=== Items from a dataset ===
%%

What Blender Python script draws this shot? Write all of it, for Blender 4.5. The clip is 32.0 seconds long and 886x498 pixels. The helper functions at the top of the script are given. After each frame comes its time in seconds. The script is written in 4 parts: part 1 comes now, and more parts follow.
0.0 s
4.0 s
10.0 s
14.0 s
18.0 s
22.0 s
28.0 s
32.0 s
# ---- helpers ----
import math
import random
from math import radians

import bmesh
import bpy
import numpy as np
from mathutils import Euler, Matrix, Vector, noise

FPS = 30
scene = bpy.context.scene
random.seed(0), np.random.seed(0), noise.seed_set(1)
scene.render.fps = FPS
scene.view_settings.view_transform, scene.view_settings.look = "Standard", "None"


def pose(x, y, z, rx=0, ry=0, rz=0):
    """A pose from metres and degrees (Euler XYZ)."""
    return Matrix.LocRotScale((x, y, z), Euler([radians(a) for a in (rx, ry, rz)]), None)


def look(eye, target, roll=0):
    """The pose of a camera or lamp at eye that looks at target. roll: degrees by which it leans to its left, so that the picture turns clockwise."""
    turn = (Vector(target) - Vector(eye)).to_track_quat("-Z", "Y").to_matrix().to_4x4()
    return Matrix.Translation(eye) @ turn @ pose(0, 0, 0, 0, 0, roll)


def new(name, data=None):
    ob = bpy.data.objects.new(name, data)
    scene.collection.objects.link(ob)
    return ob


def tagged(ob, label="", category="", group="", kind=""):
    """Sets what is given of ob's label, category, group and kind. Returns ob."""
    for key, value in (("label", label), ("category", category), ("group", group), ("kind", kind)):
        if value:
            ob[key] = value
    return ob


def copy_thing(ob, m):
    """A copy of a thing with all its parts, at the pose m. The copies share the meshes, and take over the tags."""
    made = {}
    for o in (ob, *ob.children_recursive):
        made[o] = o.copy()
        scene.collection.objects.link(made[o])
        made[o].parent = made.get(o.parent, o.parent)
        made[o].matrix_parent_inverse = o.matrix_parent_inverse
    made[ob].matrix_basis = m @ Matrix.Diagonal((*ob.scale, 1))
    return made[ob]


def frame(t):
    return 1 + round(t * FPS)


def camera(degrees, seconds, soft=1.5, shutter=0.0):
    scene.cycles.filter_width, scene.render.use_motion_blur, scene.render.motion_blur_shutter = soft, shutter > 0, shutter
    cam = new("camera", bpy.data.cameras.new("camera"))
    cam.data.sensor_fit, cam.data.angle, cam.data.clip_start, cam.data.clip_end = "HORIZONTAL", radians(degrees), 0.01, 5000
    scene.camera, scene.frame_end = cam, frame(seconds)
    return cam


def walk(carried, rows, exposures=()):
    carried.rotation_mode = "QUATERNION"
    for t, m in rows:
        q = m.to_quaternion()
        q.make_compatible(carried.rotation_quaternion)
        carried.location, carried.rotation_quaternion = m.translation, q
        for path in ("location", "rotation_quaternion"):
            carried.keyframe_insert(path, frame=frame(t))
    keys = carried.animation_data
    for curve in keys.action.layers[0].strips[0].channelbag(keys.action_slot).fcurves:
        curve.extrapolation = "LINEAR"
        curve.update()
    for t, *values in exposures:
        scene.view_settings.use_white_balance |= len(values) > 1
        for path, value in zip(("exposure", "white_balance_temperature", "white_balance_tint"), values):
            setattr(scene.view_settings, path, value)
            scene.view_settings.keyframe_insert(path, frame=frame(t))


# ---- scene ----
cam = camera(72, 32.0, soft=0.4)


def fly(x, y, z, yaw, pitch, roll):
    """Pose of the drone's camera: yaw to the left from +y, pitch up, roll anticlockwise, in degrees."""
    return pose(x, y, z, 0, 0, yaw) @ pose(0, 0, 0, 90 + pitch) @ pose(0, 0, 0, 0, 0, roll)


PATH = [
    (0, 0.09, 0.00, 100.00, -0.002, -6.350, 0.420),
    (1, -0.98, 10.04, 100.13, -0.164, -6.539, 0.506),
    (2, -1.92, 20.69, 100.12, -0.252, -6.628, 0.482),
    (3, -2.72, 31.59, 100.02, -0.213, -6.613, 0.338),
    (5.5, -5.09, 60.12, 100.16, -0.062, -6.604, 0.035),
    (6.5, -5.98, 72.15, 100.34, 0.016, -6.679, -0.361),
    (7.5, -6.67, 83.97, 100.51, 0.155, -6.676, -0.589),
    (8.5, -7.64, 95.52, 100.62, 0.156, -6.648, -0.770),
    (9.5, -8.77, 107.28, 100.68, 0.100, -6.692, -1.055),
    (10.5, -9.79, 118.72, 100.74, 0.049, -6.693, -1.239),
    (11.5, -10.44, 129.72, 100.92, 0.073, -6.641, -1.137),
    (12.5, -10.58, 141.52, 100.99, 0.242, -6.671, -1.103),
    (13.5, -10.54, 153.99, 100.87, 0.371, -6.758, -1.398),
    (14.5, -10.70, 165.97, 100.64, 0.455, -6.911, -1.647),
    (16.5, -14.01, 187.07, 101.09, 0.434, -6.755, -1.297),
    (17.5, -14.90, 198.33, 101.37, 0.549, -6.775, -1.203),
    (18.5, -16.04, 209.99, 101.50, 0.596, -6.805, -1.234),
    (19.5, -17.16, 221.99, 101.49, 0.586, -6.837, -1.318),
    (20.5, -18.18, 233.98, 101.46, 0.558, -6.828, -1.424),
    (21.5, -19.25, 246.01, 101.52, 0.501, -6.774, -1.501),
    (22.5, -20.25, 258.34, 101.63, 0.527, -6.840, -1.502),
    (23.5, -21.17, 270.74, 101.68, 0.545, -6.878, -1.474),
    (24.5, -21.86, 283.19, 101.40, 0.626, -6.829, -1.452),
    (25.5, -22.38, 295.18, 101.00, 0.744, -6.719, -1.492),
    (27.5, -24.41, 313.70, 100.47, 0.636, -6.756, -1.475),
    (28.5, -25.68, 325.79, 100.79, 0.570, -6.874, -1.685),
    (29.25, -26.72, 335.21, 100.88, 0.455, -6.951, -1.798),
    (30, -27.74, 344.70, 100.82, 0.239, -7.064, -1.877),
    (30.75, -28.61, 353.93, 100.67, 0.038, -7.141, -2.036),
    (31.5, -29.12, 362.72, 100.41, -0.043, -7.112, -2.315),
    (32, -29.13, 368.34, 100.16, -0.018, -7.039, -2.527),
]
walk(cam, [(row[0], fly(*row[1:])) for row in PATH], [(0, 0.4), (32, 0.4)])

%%
%%

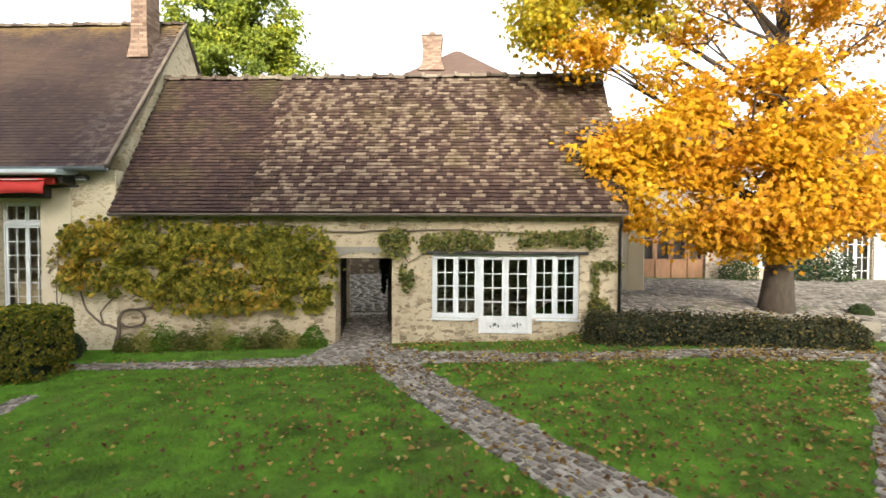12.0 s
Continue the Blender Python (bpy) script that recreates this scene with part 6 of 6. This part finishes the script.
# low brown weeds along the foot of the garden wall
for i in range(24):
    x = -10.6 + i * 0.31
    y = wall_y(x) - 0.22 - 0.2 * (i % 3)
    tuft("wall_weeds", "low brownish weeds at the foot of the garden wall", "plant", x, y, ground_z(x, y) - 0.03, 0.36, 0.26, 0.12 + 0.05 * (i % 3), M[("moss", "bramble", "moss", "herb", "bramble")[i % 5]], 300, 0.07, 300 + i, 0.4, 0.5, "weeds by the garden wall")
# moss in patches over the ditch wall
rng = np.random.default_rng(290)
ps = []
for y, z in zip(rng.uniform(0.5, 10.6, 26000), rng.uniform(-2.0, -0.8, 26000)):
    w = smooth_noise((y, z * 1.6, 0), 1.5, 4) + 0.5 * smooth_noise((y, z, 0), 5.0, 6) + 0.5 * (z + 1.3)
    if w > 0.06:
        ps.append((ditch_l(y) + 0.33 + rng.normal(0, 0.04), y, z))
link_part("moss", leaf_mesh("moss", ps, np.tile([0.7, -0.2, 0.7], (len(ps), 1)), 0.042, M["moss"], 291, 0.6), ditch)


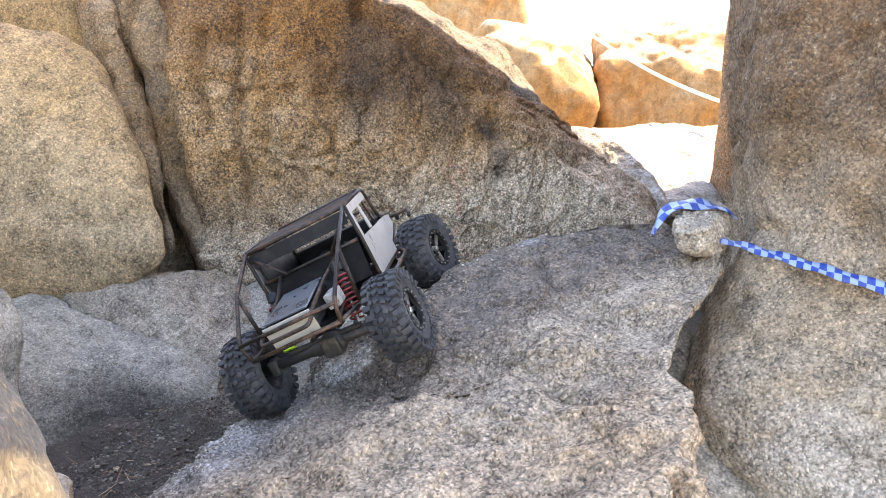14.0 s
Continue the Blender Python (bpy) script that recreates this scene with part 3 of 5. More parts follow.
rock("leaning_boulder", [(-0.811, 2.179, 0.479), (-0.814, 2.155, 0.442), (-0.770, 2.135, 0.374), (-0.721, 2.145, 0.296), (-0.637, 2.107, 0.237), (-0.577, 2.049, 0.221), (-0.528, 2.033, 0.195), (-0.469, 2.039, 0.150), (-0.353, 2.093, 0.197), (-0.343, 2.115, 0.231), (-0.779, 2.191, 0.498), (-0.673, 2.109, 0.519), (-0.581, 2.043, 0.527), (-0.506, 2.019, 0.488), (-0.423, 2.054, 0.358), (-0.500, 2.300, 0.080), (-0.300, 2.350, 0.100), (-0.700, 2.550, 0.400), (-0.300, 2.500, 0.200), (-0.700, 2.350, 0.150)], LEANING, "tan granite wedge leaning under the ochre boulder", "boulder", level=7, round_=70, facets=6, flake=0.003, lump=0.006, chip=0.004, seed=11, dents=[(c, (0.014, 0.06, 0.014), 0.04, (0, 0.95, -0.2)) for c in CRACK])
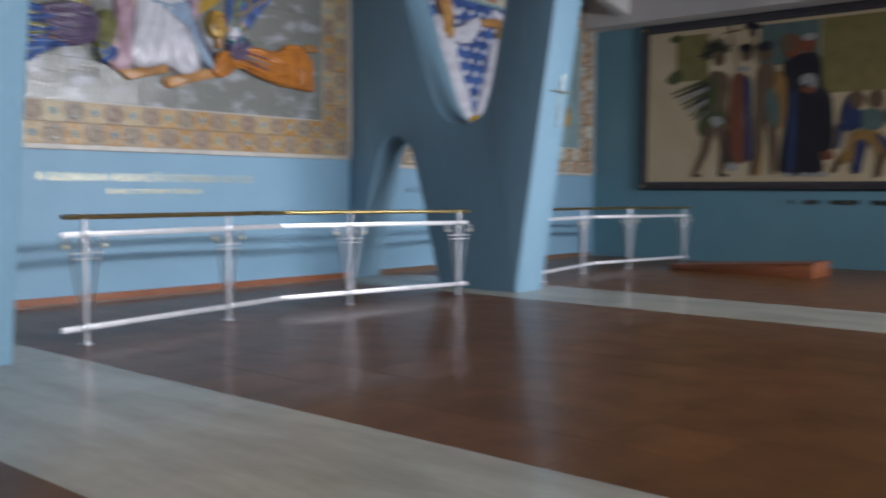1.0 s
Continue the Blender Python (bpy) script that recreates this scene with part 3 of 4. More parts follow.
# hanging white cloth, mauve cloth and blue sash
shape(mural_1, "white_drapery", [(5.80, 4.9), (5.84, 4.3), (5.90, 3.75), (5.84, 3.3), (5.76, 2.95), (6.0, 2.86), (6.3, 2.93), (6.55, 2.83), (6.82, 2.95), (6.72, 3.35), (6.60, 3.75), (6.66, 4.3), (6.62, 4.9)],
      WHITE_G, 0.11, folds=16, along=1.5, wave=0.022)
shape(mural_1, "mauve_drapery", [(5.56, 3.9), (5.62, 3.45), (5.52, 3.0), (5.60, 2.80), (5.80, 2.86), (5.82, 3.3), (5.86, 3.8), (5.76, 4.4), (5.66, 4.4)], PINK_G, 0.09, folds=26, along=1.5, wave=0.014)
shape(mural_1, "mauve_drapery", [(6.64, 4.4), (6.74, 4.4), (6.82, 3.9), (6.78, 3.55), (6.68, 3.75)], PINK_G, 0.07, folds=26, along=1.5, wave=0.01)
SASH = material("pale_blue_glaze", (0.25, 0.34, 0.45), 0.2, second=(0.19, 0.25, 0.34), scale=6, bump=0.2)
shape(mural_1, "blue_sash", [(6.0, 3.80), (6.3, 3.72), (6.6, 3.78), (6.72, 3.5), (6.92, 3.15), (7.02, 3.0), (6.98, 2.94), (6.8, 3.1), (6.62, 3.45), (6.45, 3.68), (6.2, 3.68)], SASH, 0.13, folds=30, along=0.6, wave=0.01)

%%

Look through the material above and print exactly the lines from the one containing "scene.view_settings.keyframe_insert(path, frame=frame(t))" to the one containing "cam = camera(72, 32.0, soft=0.4)", both included, and nothing more.

            scene.view_settings.keyframe_insert(path, frame=frame(t))


# ---- scene ----
cam = camera(72, 32.0, soft=0.4)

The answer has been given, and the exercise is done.